Der Zwiespalt zwischen Gebrauchsmusik und „absoluter“ Musik begleitete ihn fortan. Parallel zu den Auftragsarbeiten fürs Kino, die er mit hoher Geschwindigkeit erledigte, blieb er „seriöser“ Komponist, war Mitglied der Gruppo di Improvvisazione Nuova Consonanza, dem ersten improvisierenden Kollektiv von Komponisten. Und die beiden Welten blieben nicht streng getrennt. Mit der „Nuova Consonanza“ entstand zum Teil Filmmusik, wie Morricone überhaupt jede Menge Musikgeschichte auf höchstem Niveau in seiner Auftragsmusik verarbeitete. Was den „richtigen“ Komponisten spätestens bei Morricones Soundtrack zu Sergio Leones „Es war einmal in Amerika“ von 1984 auffiel.

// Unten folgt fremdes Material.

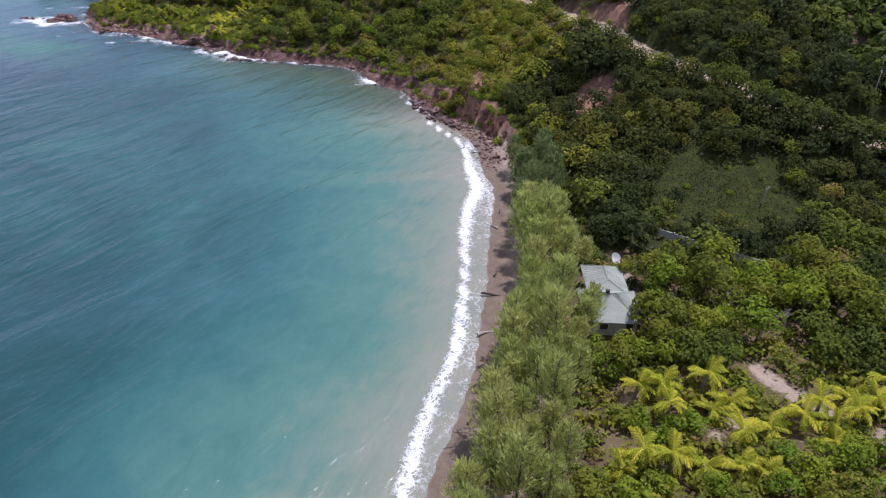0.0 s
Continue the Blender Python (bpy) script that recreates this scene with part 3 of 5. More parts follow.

Eine feine Ironie ist, dass von Sergio Leones „Spiel mir das Lied vom Tod“ (1968), der Erkennungsmelodie Morricones schlechthin, allein der Anfang berücksichtigt ist. Da erklingen lediglich Geräusche wie ein Morsegerät, Wassertropfen und Zugrattern. „20 Minuten musique concrète“, nennt der Komponist Alessandro De Rosa die Innovation Morricones. Was der Film weniger gut löst, ist der Einsatz von sprechenden Köpfen. Diese sagen nicht immer Notwendiges. Manches ist verplaudert, vieles erschlägt einen mit dem stetigen Betonen von Morricones Ausnahmestatus. Das wird eigentlich so schon deutlich. Und wenn es um Morricones Beitrag zu Tornatores Film „Cinema Paradiso“ (1988) geht, setzt sich der Regisseur sogar vor die Kamera, als wäre er sein eigener Gesprächspartner. Am Ende ist es etwas viel der Hagiografie. Ein so großer Musiker wie Morricone hätte Besseres verdient.
„Ennio Morricone“. Regie: Giuseppe Tornatore. Italien 2021, 156 Min.